• [Written exercise]:
Read the listing below and copy out every line that holds "part".

• [Dataset records]:
────────
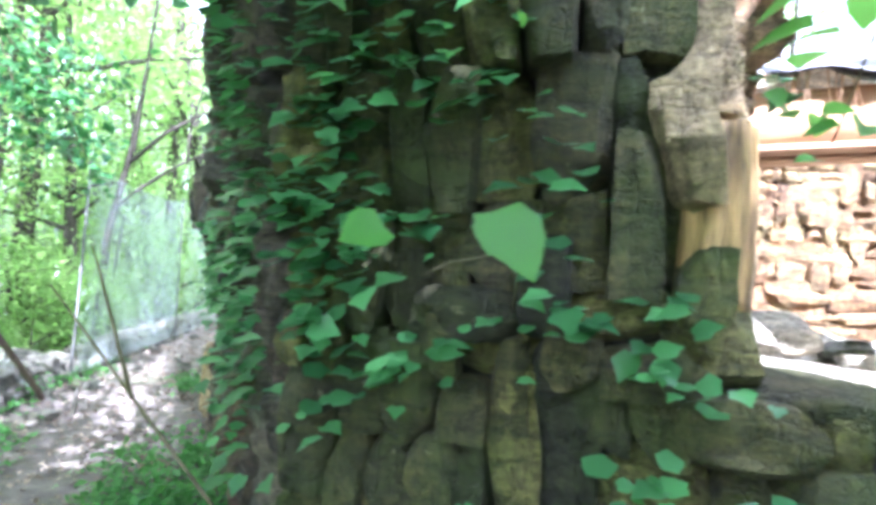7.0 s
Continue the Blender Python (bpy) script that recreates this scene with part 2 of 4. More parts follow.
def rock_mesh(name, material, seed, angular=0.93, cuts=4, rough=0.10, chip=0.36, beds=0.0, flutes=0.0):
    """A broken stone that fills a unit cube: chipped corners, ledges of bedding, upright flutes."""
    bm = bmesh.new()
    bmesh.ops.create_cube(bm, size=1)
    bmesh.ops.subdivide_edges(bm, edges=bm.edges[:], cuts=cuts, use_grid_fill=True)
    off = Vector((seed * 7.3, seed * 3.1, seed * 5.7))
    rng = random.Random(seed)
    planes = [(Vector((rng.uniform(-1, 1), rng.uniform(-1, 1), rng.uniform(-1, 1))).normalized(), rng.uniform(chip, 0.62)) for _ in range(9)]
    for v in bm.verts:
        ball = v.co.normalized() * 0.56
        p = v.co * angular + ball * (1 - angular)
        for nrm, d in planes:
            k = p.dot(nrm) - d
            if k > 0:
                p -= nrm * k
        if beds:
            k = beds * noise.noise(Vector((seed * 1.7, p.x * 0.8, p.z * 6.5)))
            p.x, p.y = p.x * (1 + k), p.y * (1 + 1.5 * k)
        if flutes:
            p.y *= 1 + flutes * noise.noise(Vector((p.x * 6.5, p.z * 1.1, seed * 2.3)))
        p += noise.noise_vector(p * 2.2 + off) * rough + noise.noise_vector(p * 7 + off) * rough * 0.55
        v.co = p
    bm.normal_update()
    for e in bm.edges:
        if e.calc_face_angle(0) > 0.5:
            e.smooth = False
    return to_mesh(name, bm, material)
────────
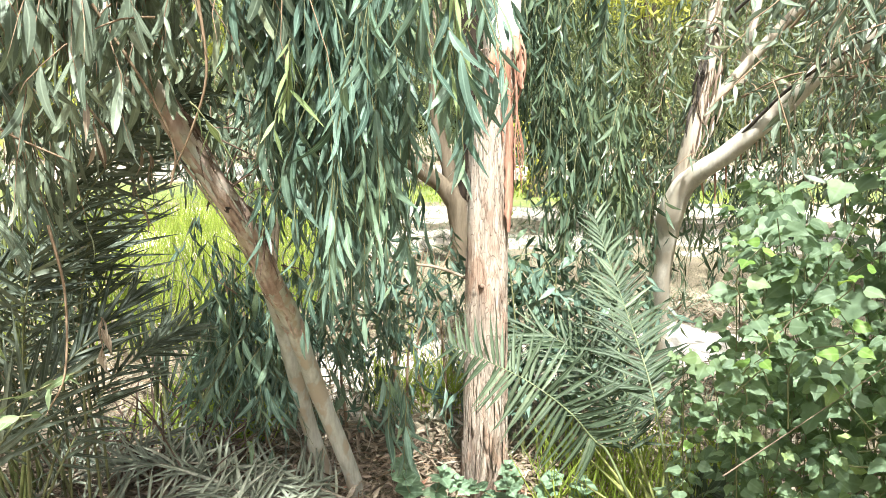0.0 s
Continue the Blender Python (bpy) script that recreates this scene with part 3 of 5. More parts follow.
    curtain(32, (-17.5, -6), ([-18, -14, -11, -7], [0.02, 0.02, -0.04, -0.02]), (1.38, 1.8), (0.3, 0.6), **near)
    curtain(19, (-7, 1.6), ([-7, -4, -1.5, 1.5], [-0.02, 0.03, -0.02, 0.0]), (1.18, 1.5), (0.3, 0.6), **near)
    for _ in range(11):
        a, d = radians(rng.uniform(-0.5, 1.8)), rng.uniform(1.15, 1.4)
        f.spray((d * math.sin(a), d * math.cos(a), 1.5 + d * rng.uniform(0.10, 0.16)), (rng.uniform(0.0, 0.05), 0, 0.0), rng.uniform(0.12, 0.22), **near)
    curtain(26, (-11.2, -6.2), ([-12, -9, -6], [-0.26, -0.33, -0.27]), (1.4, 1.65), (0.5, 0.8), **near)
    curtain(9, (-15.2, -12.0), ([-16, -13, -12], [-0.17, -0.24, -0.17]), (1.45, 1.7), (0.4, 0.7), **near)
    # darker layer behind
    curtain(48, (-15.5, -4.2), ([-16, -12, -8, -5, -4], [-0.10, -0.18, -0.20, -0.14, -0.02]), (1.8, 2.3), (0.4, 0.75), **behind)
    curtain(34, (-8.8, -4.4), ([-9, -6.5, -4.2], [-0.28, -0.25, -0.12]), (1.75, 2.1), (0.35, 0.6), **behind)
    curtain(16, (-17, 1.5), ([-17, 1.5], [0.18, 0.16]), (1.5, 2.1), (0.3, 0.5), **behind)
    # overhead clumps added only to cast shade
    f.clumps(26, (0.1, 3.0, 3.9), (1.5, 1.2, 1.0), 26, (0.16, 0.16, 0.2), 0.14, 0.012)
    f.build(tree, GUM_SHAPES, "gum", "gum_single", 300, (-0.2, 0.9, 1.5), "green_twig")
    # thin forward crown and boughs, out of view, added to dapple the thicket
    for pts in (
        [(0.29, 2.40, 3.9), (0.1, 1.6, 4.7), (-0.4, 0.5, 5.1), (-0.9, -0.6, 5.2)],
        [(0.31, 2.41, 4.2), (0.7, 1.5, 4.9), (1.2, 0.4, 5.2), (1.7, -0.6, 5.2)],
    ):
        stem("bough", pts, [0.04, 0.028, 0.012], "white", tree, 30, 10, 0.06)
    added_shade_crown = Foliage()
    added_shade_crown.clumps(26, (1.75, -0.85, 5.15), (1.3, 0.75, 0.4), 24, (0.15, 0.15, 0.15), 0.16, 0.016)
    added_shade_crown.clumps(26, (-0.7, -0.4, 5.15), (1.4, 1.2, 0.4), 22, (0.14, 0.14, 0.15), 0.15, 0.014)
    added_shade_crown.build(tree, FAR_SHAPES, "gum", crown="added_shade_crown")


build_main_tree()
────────
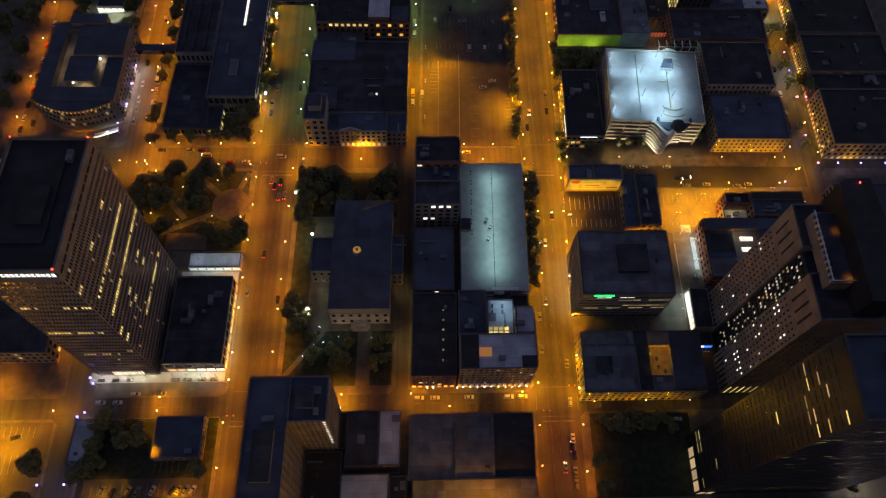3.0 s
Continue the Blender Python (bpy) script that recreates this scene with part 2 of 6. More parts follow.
────────
• [Written response]:
Continue the Blender Python (bpy) script that recreates this scene with part 2 of 4. More parts follow.
Continue the Blender Python (bpy) script that recreates this scene with part 3 of 5. More parts follow.
Continue the Blender Python (bpy) script that recreates this scene with part 2 of 6. More parts follow.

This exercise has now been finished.